Торжественность, с которой еда была подана (нужно ли говорить, что поэт оставил себе на таком же роскошном блюде такую же мизерную порцию?), показалась мне в ту минуту совершенно естественной. Здесь не было ни позы, ни рисовки. Было ясно, что тяготение к пышности свойственно Гумилёву не только в поэзии и что внешняя сторона бытовых отношений для него важнейший ритуал19.

Братски разделив со мной свою убогую трапезу, он столь же торжественно достал из секретера оттиск своей трагедии «Гондла»20 и стал читать ее вслух при свете затейливо-прекрасной и тоже старинной лампады.

Но лампада потухла. Наступила тьма и тут я стал свидетелем чуда: поэт и во тьме не перестал ни на миг читать свою трагедию, не только стихотворный текст, но и все ее прозаические ремарки, стоявшие в скобках, и тогда я уже не впервые увидел, какая у него необыкновенная память.

Впоследствии я убеждался в этом не раз. Зимою 1921 года он каждое воскресенье заходил за мной, и мы шли через весь город на Петроградскую сторону к нашей общей знакомой Варваре Васильевне Шайкевич, большой поклоннице его поэзии, и покуда мы шли по пустынному, промозглому, окоченевшему, тихому городу, он всю дорогу читал мне стихи Иннокентия Анненского и свои, новые, сочиненные только что, в последние дни. В ту зиму он создавал их во множестве, порою по нескольку в день. Было очевидно, что только теперь его дарование созрело вполне, оставив далеко позади все «Жемчуга» и «Колчаны»21.

Он помнил эти новые стихи наизусть, помнил даже черновые варианты — и читал эти варианты один за другим, словно они были у него перед глазами.

Я и теперь, когда читаю его «Лес», «Шестое чувство», «Заблудившийся трамвай», «Слово», «Память» в его сборнике «Огненный столп»22, — лучшие из всех, когда-либо написанных им, вспоминаю глуховатый, немного простуженный и совершенно новый для меня голос поэта, каким никогда он не читал своих прежних стихов. В голосе этом уже не было пышной торжественности.
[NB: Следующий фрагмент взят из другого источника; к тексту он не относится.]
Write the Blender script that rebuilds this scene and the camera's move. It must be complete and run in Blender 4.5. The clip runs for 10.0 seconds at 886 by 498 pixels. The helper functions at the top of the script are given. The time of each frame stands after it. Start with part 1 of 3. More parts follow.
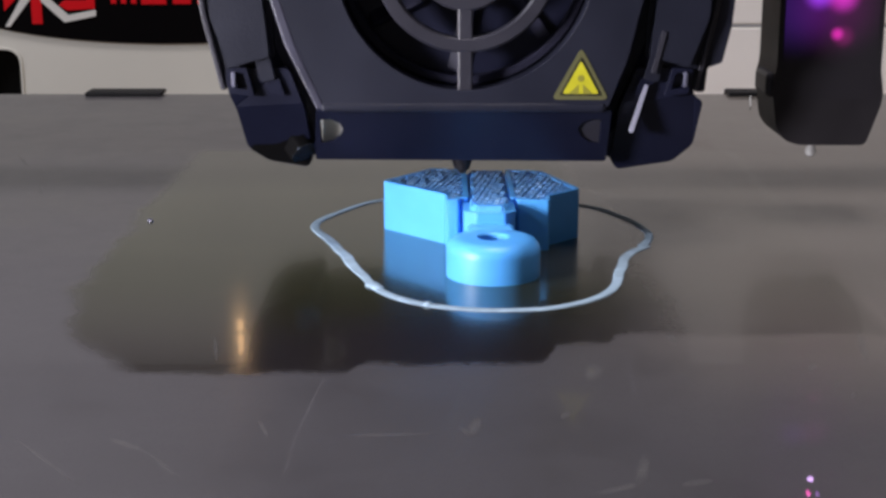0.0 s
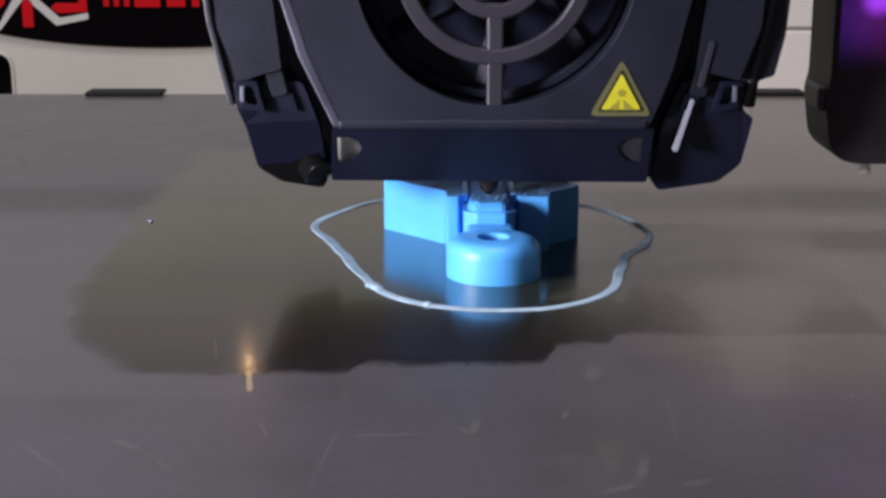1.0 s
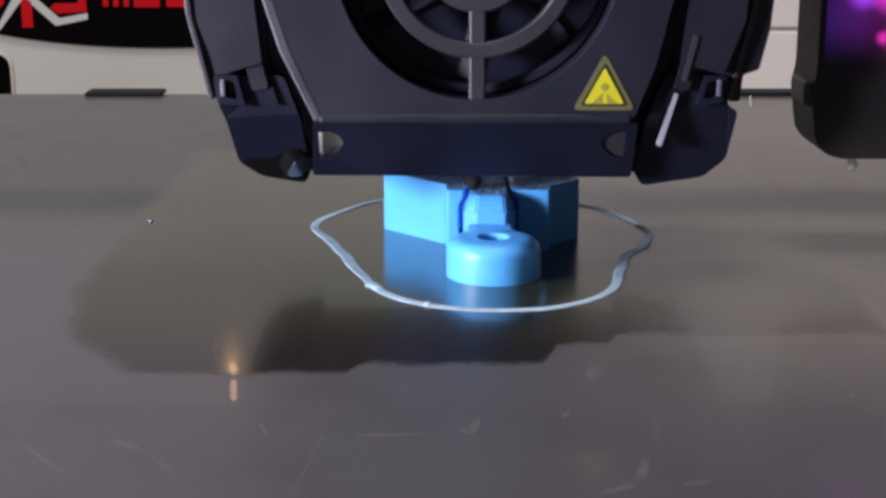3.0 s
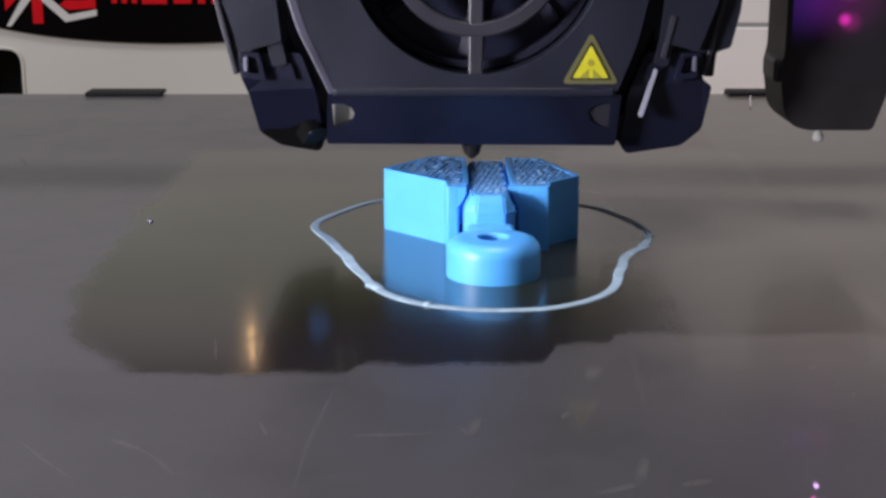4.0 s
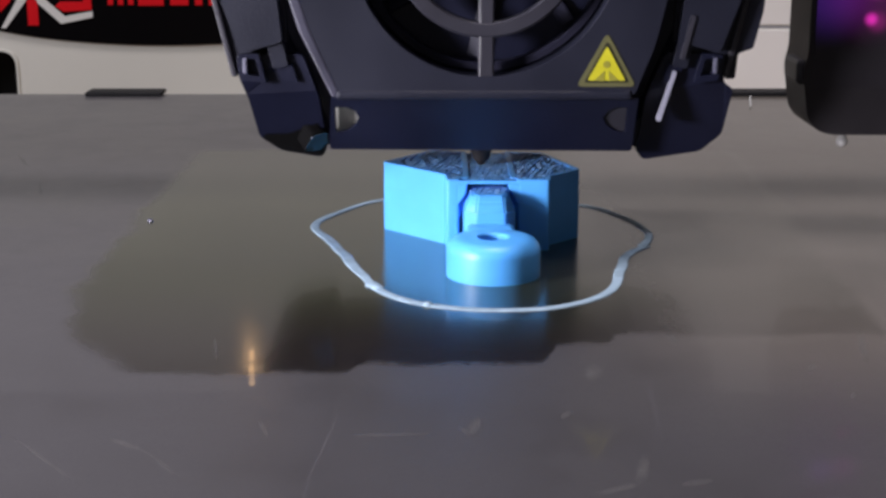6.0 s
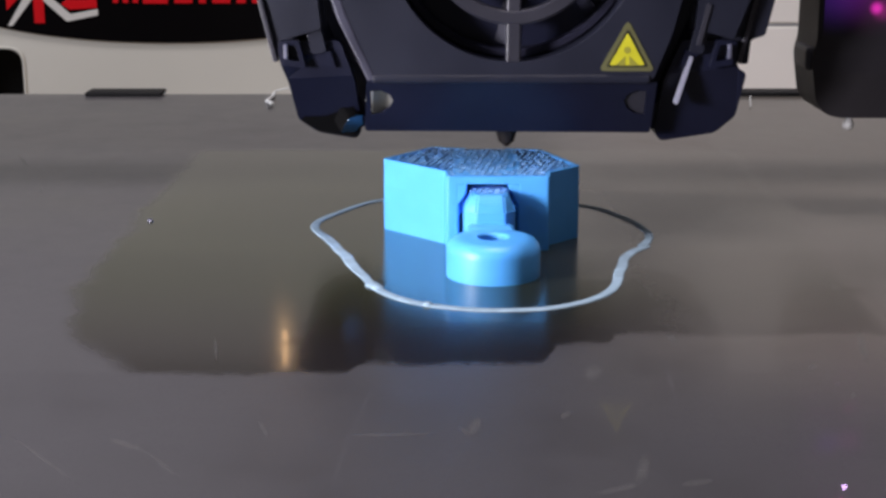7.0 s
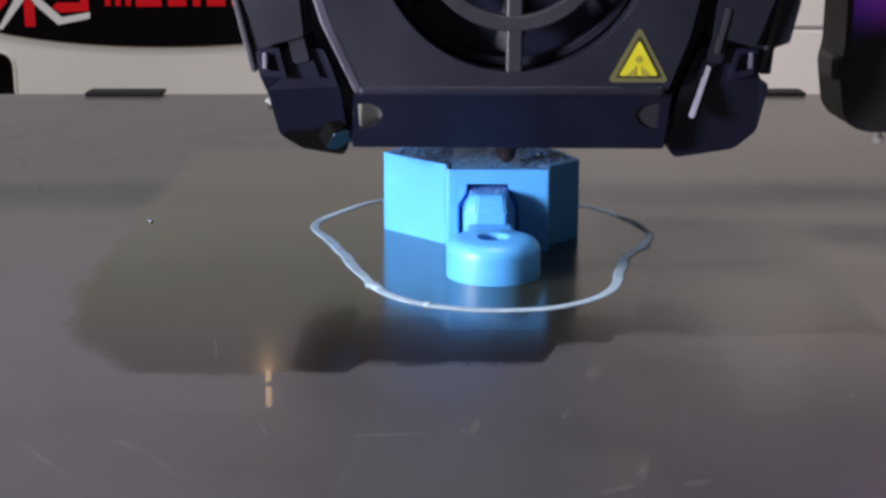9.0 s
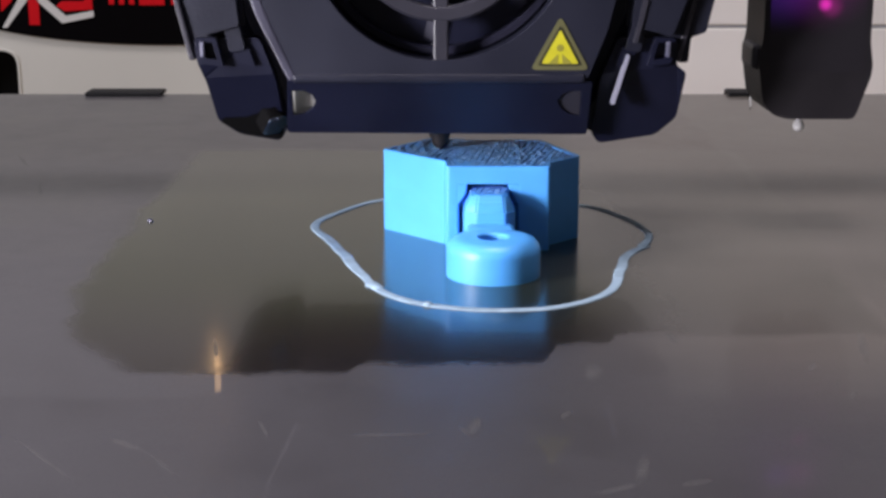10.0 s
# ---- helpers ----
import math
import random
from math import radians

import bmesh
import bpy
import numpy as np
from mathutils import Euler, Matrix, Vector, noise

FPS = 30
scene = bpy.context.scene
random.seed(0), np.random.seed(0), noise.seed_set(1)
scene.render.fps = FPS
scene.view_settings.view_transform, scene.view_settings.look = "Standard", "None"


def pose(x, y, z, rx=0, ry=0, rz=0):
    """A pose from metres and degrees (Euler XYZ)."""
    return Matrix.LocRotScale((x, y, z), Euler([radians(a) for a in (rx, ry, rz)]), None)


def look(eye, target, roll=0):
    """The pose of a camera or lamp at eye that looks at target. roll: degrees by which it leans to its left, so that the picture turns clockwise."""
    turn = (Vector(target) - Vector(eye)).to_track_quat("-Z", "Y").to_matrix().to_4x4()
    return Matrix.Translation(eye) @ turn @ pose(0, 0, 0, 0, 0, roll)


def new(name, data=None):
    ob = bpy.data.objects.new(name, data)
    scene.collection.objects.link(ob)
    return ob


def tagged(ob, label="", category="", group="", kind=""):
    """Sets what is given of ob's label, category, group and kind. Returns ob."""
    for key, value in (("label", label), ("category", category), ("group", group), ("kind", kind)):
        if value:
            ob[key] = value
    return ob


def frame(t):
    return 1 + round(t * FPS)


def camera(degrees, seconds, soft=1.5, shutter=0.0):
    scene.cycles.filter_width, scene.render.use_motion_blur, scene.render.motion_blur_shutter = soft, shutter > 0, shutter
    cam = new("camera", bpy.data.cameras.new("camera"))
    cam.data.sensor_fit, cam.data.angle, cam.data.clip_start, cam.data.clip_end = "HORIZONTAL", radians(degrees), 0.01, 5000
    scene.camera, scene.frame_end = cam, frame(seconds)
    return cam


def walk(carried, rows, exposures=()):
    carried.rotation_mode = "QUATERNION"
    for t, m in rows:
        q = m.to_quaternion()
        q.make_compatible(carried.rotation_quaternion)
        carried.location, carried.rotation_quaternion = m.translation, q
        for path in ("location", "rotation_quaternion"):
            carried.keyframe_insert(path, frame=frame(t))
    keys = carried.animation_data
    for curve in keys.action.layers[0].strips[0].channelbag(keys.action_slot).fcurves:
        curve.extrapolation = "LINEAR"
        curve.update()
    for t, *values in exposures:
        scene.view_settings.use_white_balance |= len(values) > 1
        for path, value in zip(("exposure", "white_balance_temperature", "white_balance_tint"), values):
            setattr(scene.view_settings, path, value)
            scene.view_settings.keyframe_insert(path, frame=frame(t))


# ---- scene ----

Что-то молитвенно кроткое слышалось в той интонации, с которой в «Заблудившемся трамвае» он произносил имя «Машенька», такое русское, никак не вмещавшееся в прежнем его словаре, где полновластно царили такие имена, как Лайце, Андромеда, Маб, Семирамида, Лилит23.

Машенька, я никогда не думал,
Что можно так любить и грустить.24.

Это был новый Гумилёв, наконец-то преодолевший холодную нарядность и декоративность своей ранней поэзии.

У Варвары Васильевны он чинно садился в кресло прямой, как линейка (в креслах он никогда не разваливался), и, прихлебывая красное вино, которое каким-то чудом сохранилось у нее от старых времен, вновь прочитывал ей все свои последние стихи. Однажды мы застали у нее А. М. Горького, который незадолго до этого и познакомил нас с нею. Алексей Максимович, умевший слушать чужие стихи с необыкновенным вниманием, веско сказал Гумилёву25:

— Вот какой из вас вырос талантище!

То была болдинская осень Гумилёва: самоё изобилие стихов, созданных им в эти несколько месяцев, говорило о новых открывшихся перед ним перспективах поэзии.